Le premier ouvrage qui sort de ses presses se nomme Les Cantilènes en gelée, recueil de poème d’un certain Boris Vian qu’il fréquente quand il se rend à Paris et qu’il retrouve entre autres ses compagnons Limousins, Robert et son frère Pierre Giraud.
En soixante ans, les éditions Rougerie ont publié une quarantaine d’auteurs. C’est peu. Mais les crus sont bons. Les auteurs sont suivis. Nous sommes ici à l’exact opposé des « coups éditoriaux », ces ersatz qui rassasient très vite, mais ne nourrissent pas. « Connu pour être l’éditeur de Saint-Pol Roux, Pierre Albert-Birot, Joë Bousquet, il a aussi publié des textes inédits de Victor Segalen, Pierre Reverdy ou Max Jacob. Mais, surtout, il continue de publier de jeunes et moins jeunes poètes comme Olivier Deschizeaux, né en 1970, Yves Prié, né en 1953, ou Yvon Le Men, dont le recueil Chambres d’écho a été récemment lu par l’acteur Denis Podalydès » (Le Monde des livres, P. Kéchichian, 27 juillet 2008).

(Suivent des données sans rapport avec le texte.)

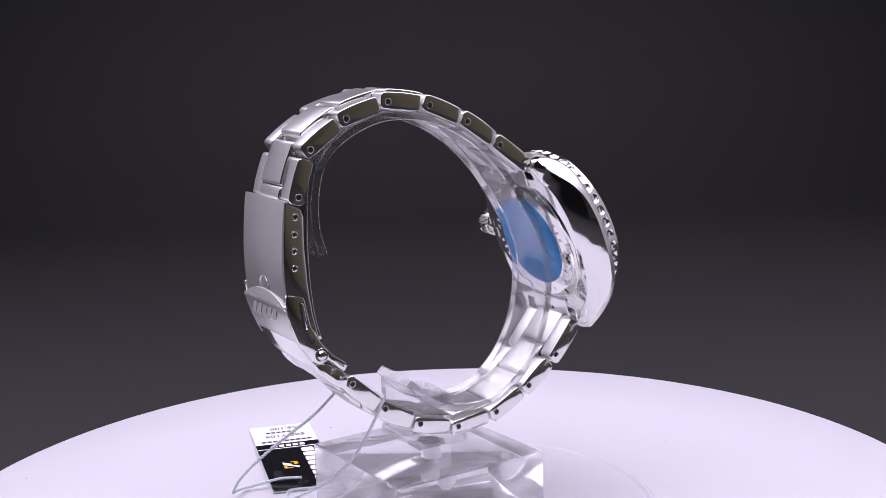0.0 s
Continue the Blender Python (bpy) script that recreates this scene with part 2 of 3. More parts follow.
def letters(text, size, depth=0.04, bold=0.0, spread=1.0, wide=1.0):
    """Writing as a flat raised mesh, centred, in millimetres."""
    cu = bpy.data.curves.new("writing", "FONT")
    cu.body, cu.size, cu.align_x, cu.align_y = text, size, "CENTER", "CENTER"
    cu.extrude, cu.offset, cu.space_character, cu.resolution_u = depth / 2, bold, spread, 3
    ob = bpy.data.objects.new("writing", cu)
    scene.collection.objects.link(ob)
    me = bpy.data.meshes.new_from_object(ob.evaluated_get(bpy.context.evaluated_depsgraph_get()))
    bm = bmesh.new()
    bm.from_mesh(me)
    bpy.data.objects.remove(ob)
    bpy.data.curves.remove(cu)
    bpy.data.meshes.remove(me)
    xs = [v.co.x for v in bm.verts]
    ys = [v.co.y for v in bm.verts]
    cx, cy = (min(xs) + max(xs)) / 2, (min(ys) + max(ys)) / 2
    for v in bm.verts:
        v.co.x, v.co.y = (v.co.x - cx) * wide, v.co.y - cy
    return bm


def box2(x0, y0, x1, y1):
    return [(x0, y0), (x1, y0), (x1, y1), (x0, y1)]


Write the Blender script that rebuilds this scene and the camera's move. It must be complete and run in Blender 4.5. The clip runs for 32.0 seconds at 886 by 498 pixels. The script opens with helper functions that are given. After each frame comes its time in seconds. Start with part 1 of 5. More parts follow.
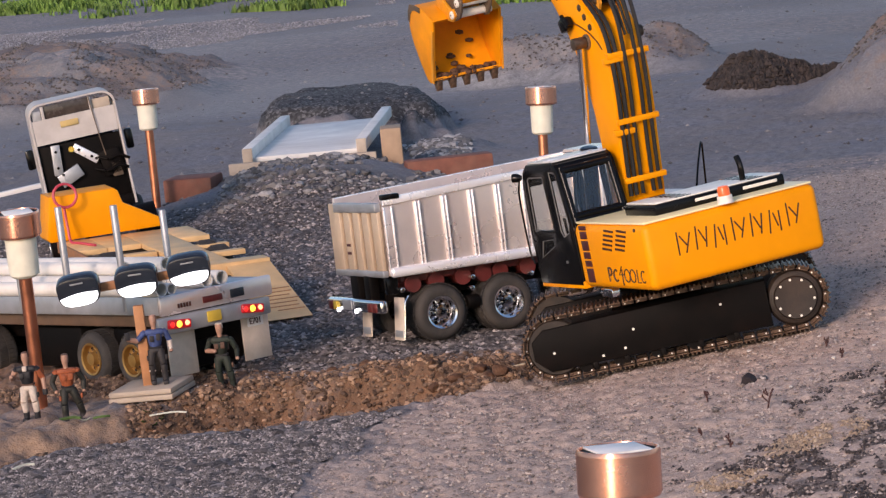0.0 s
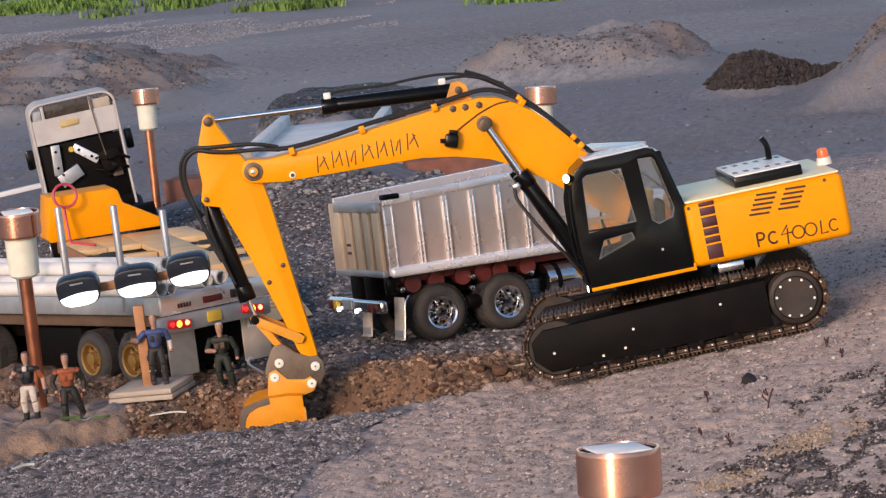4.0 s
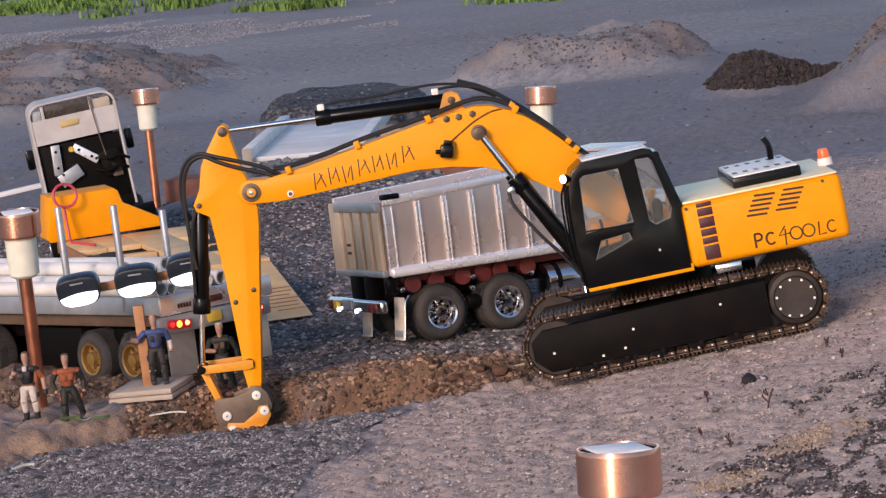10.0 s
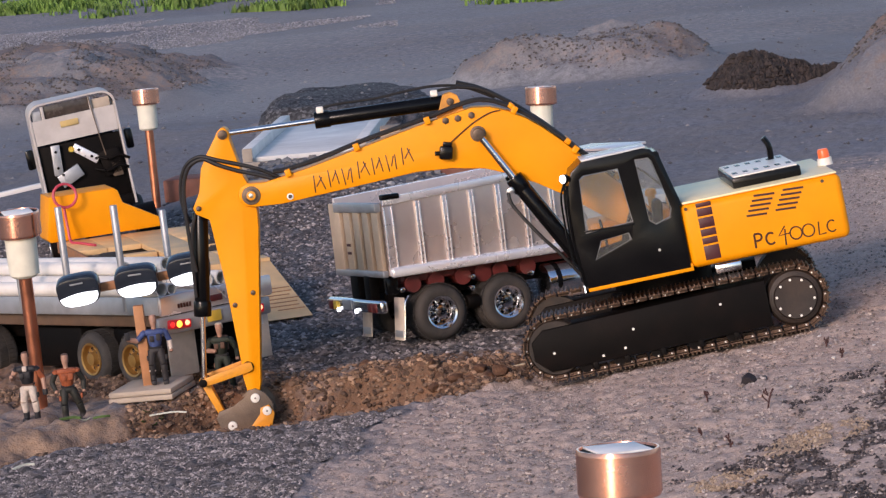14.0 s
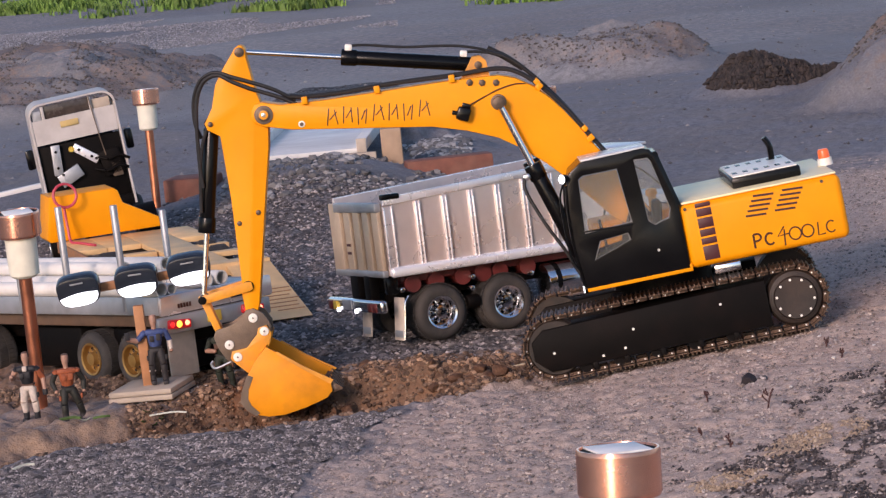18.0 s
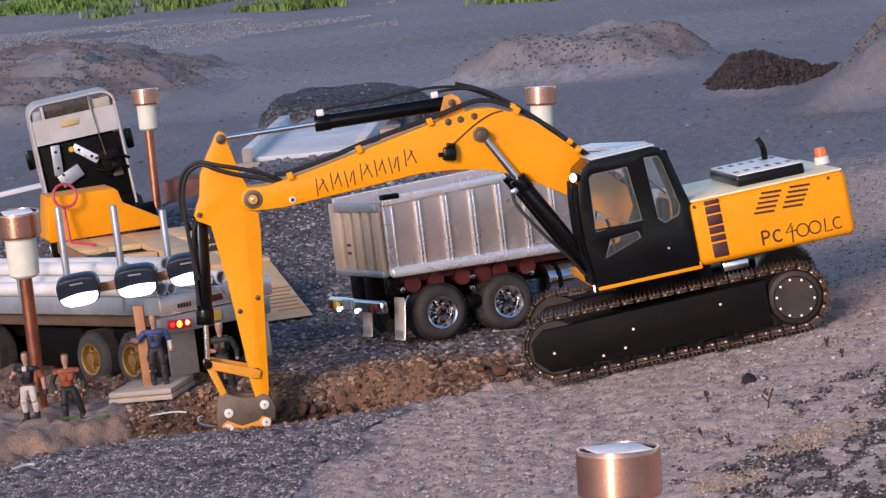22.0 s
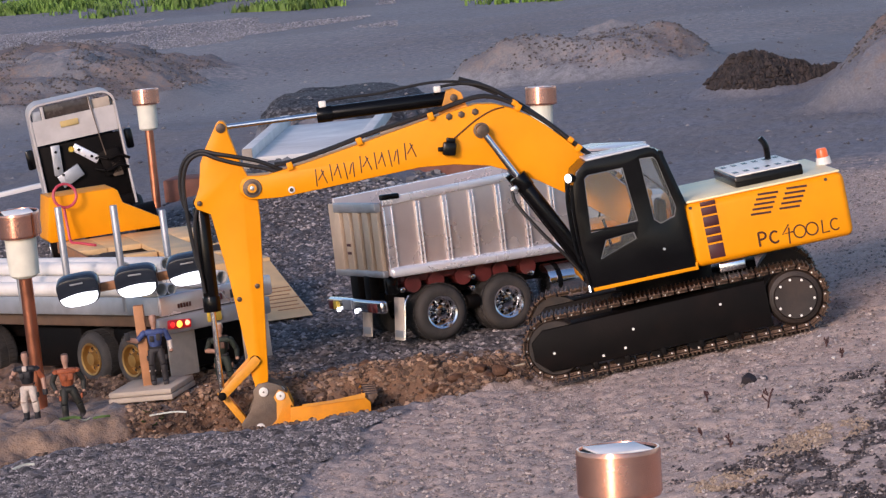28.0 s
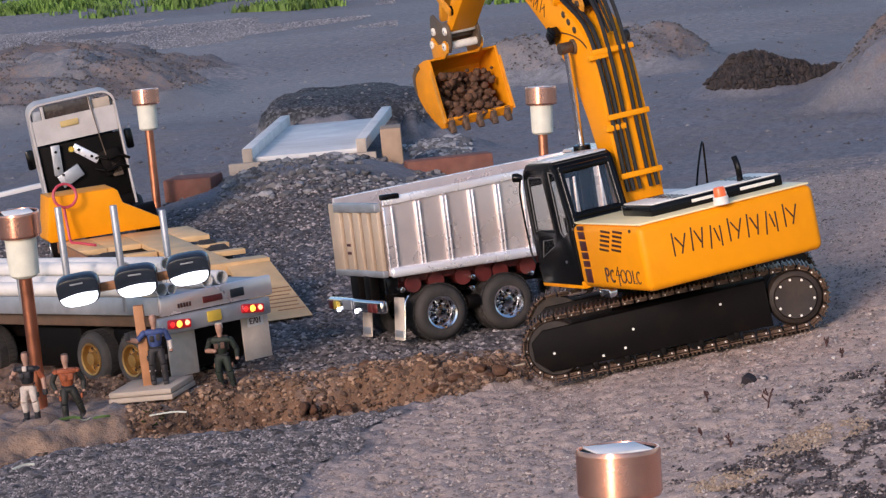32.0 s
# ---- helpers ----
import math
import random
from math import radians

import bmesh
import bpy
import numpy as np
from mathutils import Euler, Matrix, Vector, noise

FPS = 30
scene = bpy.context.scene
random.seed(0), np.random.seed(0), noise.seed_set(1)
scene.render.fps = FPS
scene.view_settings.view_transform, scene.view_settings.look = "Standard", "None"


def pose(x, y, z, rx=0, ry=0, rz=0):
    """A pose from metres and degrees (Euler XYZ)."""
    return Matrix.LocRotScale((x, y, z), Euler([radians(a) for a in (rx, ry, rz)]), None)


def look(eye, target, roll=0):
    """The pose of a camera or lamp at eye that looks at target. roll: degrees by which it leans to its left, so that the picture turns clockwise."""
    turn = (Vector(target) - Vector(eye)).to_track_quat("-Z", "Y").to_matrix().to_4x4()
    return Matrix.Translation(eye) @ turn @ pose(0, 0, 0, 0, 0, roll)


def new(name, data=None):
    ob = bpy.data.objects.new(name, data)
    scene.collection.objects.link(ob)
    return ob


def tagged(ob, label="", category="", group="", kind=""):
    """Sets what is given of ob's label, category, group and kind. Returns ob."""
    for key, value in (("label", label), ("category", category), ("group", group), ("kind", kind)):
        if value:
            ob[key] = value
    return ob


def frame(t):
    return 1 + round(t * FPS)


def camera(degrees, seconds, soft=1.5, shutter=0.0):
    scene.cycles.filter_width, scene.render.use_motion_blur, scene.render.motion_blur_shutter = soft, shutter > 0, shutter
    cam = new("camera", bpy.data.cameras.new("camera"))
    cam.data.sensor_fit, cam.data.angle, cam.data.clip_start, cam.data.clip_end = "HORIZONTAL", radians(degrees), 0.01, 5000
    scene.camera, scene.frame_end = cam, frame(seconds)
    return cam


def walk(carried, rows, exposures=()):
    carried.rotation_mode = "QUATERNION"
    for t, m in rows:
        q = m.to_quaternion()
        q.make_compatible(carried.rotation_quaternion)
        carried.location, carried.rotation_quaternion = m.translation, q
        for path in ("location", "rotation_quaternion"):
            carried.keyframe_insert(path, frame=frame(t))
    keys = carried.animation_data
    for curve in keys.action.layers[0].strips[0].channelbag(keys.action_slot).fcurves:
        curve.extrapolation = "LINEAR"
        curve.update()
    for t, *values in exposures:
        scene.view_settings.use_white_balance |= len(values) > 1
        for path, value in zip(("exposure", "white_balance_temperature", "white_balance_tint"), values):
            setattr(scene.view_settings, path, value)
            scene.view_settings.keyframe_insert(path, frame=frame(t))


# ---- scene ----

En 1988, René Rougerie a écrit un ouvrage sur le résistant Henri Nanot (Henri Nanot, 1921-1962, un amour fou de liberté, éditions Lucien Souny), figure aujourd’hui oubliée qui fit les frais d’un conflit qui agita Limoges peu après la Libération et opposa socialistes et communistes.
Nanot fut injustement emprisonné. Il est mort scandaleusement dans un hôpital psychiatrique. André Breton qui avait publié des poèmes de Nanot dans le Surréalisme même l’avait défendu. « C’était un personnage étonnant. Il avait écrit un livre, Scènes de la vie du maquis. C’était un paysan qui avait une culture immense. Sauf pour les auteurs dont le nom commençait par "Saint", ça il avait du mal à les lire ! », sourit avec malice le socialiste et le lettré Rougerie.
Rougerira bien qui rougerira le dernier, comme, peut-être, aurait dit Queneau.